- _AIM OF THE TASK_:
Transcribe the data in full and exactly, omitting any pictures.

- _MATERIAL PROVIDED_:
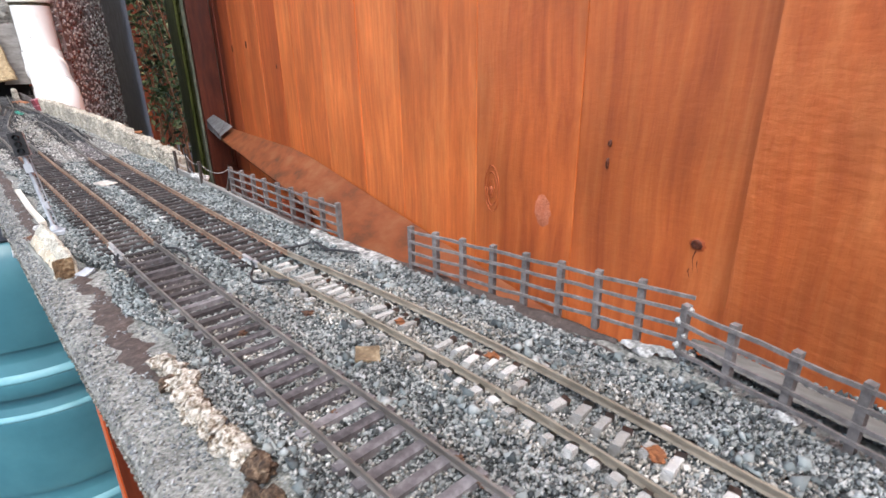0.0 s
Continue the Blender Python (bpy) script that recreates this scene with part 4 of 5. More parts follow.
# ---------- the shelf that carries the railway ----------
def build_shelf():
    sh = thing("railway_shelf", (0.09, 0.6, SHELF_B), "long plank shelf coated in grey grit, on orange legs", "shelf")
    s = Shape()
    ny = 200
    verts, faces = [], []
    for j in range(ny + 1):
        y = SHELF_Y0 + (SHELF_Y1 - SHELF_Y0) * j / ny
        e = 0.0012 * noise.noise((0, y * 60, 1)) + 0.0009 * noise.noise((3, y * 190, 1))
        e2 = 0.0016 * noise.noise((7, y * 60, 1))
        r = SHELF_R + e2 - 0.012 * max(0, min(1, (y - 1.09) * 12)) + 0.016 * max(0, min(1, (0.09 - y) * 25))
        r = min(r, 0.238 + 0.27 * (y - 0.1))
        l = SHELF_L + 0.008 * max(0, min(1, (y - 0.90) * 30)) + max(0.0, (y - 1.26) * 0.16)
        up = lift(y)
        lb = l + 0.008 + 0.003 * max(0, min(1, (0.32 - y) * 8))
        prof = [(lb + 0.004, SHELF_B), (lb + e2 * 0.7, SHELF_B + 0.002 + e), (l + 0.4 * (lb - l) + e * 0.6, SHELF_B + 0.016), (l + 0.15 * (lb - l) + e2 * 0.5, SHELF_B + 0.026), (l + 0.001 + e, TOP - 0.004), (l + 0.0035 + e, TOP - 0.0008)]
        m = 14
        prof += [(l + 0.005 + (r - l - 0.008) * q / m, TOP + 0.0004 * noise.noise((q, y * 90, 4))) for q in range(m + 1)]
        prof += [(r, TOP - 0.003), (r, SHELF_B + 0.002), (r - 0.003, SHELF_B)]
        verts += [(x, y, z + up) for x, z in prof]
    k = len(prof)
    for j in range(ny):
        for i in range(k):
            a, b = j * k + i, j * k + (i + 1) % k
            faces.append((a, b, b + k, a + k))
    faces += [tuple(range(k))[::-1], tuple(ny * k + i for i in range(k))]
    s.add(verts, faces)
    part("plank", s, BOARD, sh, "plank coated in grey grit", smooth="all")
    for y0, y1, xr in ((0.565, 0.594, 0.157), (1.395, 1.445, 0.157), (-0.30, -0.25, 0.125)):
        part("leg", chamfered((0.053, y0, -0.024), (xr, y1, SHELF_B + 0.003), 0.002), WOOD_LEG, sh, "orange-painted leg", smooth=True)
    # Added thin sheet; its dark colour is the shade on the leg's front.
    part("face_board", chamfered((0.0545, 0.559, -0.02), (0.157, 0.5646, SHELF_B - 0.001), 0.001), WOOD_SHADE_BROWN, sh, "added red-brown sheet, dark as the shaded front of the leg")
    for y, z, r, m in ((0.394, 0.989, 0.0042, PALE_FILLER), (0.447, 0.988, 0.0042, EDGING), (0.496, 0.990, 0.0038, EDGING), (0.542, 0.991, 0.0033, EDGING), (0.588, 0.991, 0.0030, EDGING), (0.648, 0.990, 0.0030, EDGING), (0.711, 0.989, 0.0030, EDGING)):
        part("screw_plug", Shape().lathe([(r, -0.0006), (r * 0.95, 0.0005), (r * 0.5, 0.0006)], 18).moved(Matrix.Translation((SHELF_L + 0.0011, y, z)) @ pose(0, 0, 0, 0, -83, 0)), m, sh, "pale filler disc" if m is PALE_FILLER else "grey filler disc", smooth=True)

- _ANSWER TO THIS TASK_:
0.0 s
Continue the Blender Python (bpy) script that recreates this scene with part 4 of 5. More parts follow.
# ---------- the shelf that carries the railway ----------
def build_shelf():
    sh = thing("railway_shelf", (0.09, 0.6, SHELF_B), "long plank shelf coated in grey grit, on orange legs", "shelf")
    s = Shape()
    ny = 200
    verts, faces = [], []
    for j in range(ny + 1):
        y = SHELF_Y0 + (SHELF_Y1 - SHELF_Y0) * j / ny
        e = 0.0012 * noise.noise((0, y * 60, 1)) + 0.0009 * noise.noise((3, y * 190, 1))
        e2 = 0.0016 * noise.noise((7, y * 60, 1))
        r = SHELF_R + e2 - 0.012 * max(0, min(1, (y - 1.09) * 12)) + 0.016 * max(0, min(1, (0.09 - y) * 25))
        r = min(r, 0.238 + 0.27 * (y - 0.1))
        l = SHELF_L + 0.008 * max(0, min(1, (y - 0.90) * 30)) + max(0.0, (y - 1.26) * 0.16)
        up = lift(y)
        lb = l + 0.008 + 0.003 * max(0, min(1, (0.32 - y) * 8))
        prof = [(lb + 0.004, SHELF_B), (lb + e2 * 0.7, SHELF_B + 0.002 + e), (l + 0.4 * (lb - l) + e * 0.6, SHELF_B + 0.016), (l + 0.15 * (lb - l) + e2 * 0.5, SHELF_B + 0.026), (l + 0.001 + e, TOP - 0.004), (l + 0.0035 + e, TOP - 0.0008)]
        m = 14
        prof += [(l + 0.005 + (r - l - 0.008) * q / m, TOP + 0.0004 * noise.noise((q, y * 90, 4))) for q in range(m + 1)]
        prof += [(r, TOP - 0.003), (r, SHELF_B + 0.002), (r - 0.003, SHELF_B)]
        verts += [(x, y, z + up) for x, z in prof]
    k = len(prof)
    for j in range(ny):
        for i in range(k):
            a, b = j * k + i, j * k + (i + 1) % k
            faces.append((a, b, b + k, a + k))
    faces += [tuple(range(k))[::-1], tuple(ny * k + i for i in range(k))]
    s.add(verts, faces)
    part("plank", s, BOARD, sh, "plank coated in grey grit", smooth="all")
    for y0, y1, xr in ((0.565, 0.594, 0.157), (1.395, 1.445, 0.157), (-0.30, -0.25, 0.125)):
        part("leg", chamfered((0.053, y0, -0.024), (xr, y1, SHELF_B + 0.003), 0.002), WOOD_LEG, sh, "orange-painted leg", smooth=True)
    # Added thin sheet; its dark colour is the shade on the leg's front.
    part("face_board", chamfered((0.0545, 0.559, -0.02), (0.157, 0.5646, SHELF_B - 0.001), 0.001), WOOD_SHADE_BROWN, sh, "added red-brown sheet, dark as the shaded front of the leg")
    for y, z, r, m in ((0.394, 0.989, 0.0042, PALE_FILLER), (0.447, 0.988, 0.0042, EDGING), (0.496, 0.990, 0.0038, EDGING), (0.542, 0.991, 0.0033, EDGING), (0.588, 0.991, 0.0030, EDGING), (0.648, 0.990, 0.0030, EDGING), (0.711, 0.989, 0.0030, EDGING)):
        part("screw_plug", Shape().lathe([(r, -0.0006), (r * 0.95, 0.0005), (r * 0.5, 0.0006)], 18).moved(Matrix.Translation((SHELF_L + 0.0011, y, z)) @ pose(0, 0, 0, 0, -83, 0)), m, sh, "pale filler disc" if m is PALE_FILLER else "grey filler disc", smooth=True)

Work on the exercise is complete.